» **Source data**
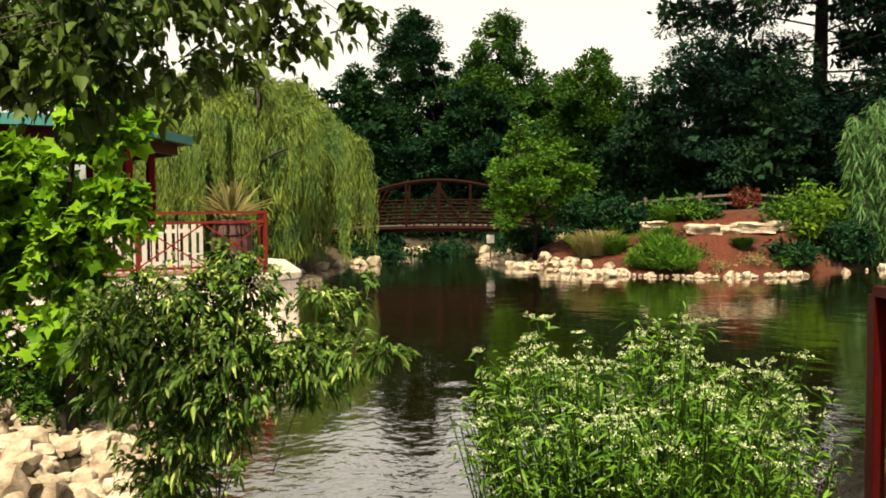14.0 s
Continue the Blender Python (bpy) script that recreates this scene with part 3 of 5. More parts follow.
# side of the bay, long wall whose deep shade is put into its board colour
part("wall", on_wall(W_S, W_0, 0, 3.3, -0.6, Z_WT, -0.2, -0.002), M_SIDING, house, "red timber siding")
part("wall", on_wall(W_1, W_N, 0.0, (W_N - W_1).length, -0.6, Z_WT, -0.2, 0), M_SHADEWOOD, house, "timber of the long wall, coloured near black for its shade")
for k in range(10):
    part("board", on_wall(W_1, W_N, 0.1, (W_N - W_1).length, 0.2 + k * 0.31, 0.2 + k * 0.31 + 0.29, 0.002, 0.018), M_SHADEWOOD, house, bevel=0.004)
part("trim", on_wall(W_1, W_N, 0.02, 0.10, 0.0, Z_WT, 0.0, 0.04), M_TIMBER, house, "weathered corner trim")
d = (W_N - W_1).normalized()
lamp = part("wall_box", on_wall(W_1, W_N, 2.02, 2.14, 2.66, 2.92, 0.02, 0.12), M_SOFFIT, house, "pale box high on the wall", bevel=0.01)
part("wall", Build().prism([(W_N.x, W_N.y), (W_N.x + 8, W_N.y - 1.6), (W_N.x + 8, W_N.y - 1.4), (W_N.x, W_N.y + 0.2)], -0.6, Z_WT), M_SIDING, house)
# End wall out of view, added to keep light from under the eaves.
part("wall", Build().prism([(1.3, -3.0), (W_N.x, -3.0), (W_N.x, -2.8), (1.3, -2.8)], -0.6, Z_WT), M_SHADEWOOD, house, "unseen end wall behind the camera, added to block light")
part("back_wall", Build().prism([(4.9, 15.6), (5.0, 15.6), (12.0, 15.5), (12.0, 15.7)], -0.6, Z_SOF), M_SIDING, house)

# second wing farther along the pond
wing = thing("building_wing", (0, 0, 0), "farther wing of the park building with blue eaves", "building")
w0, w1, w2 = Vector((3.64, 17.53)), Vector((6.6, 16.1)), Vector((4.7, 21.0))
b = Build()
b.beam(v3(w0, 3.30), v3(w1, 3.30), 0.08, 0.20)
b.beam(v3(w0, 3.30), v3(w2, 3.30), 0.08, 0.20)
b.beam(v3(w0, 3.40), v3(w1, 3.40), 0.16, 0.05)
part("gutter", b, M_FASCIA, wing, "slate blue metal gutter", bevel=0.005)
b = Build()
b.beam(v3(w0, 3.12) + Vector((0.1, 0.08, 0)), v3(w1, 3.12) + Vector((0, 0.08, 0)), 0.05, 0.16)
part("fascia_board", b, M_SIDING, wing, "red fascia board")
part("soffit", Build().prism([(w0.x + .08, w0.y + .05), (w1.x, w1.y + .05), (10, 18), (9, 22), (w2.x + .1, w2.y)], 3.0, 3.04), M_SOFFIT, wing)
part("roof", Build().add([v3(w0, 3.43), v3(w1, 3.43), Vector((8.5, 19.5, 4.7)), v3(w2, 3.43), Vector((10, 22, 3.4))], [(0, 1, 2), (3, 0, 2), (4, 3, 2)]), M_SHINGLE, wing)
part("wall", Build().prism([(4.85, 18.2), (8, 16.8), (9, 21), (5.8, 21.5)], -0.6, 3.0), M_SIDING, wing, "red siding")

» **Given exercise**
Everything from the line that contains "Continue the Blender" through the line that contains "Z_SOF), M_SIDING, house)" is to be transcribed exactly, and nothing outside that range.

» **Output below**
Continue the Blender Python (bpy) script that recreates this scene with part 3 of 5. More parts follow.
# side of the bay, long wall whose deep shade is put into its board colour
part("wall", on_wall(W_S, W_0, 0, 3.3, -0.6, Z_WT, -0.2, -0.002), M_SIDING, house, "red timber siding")
part("wall", on_wall(W_1, W_N, 0.0, (W_N - W_1).length, -0.6, Z_WT, -0.2, 0), M_SHADEWOOD, house, "timber of the long wall, coloured near black for its shade")
for k in range(10):
    part("board", on_wall(W_1, W_N, 0.1, (W_N - W_1).length, 0.2 + k * 0.31, 0.2 + k * 0.31 + 0.29, 0.002, 0.018), M_SHADEWOOD, house, bevel=0.004)
part("trim", on_wall(W_1, W_N, 0.02, 0.10, 0.0, Z_WT, 0.0, 0.04), M_TIMBER, house, "weathered corner trim")
d = (W_N - W_1).normalized()
lamp = part("wall_box", on_wall(W_1, W_N, 2.02, 2.14, 2.66, 2.92, 0.02, 0.12), M_SOFFIT, house, "pale box high on the wall", bevel=0.01)
part("wall", Build().prism([(W_N.x, W_N.y), (W_N.x + 8, W_N.y - 1.6), (W_N.x + 8, W_N.y - 1.4), (W_N.x, W_N.y + 0.2)], -0.6, Z_WT), M_SIDING, house)
# End wall out of view, added to keep light from under the eaves.
part("wall", Build().prism([(1.3, -3.0), (W_N.x, -3.0), (W_N.x, -2.8), (1.3, -2.8)], -0.6, Z_WT), M_SHADEWOOD, house, "unseen end wall behind the camera, added to block light")
part("back_wall", Build().prism([(4.9, 15.6), (5.0, 15.6), (12.0, 15.5), (12.0, 15.7)], -0.6, Z_SOF), M_SIDING, house)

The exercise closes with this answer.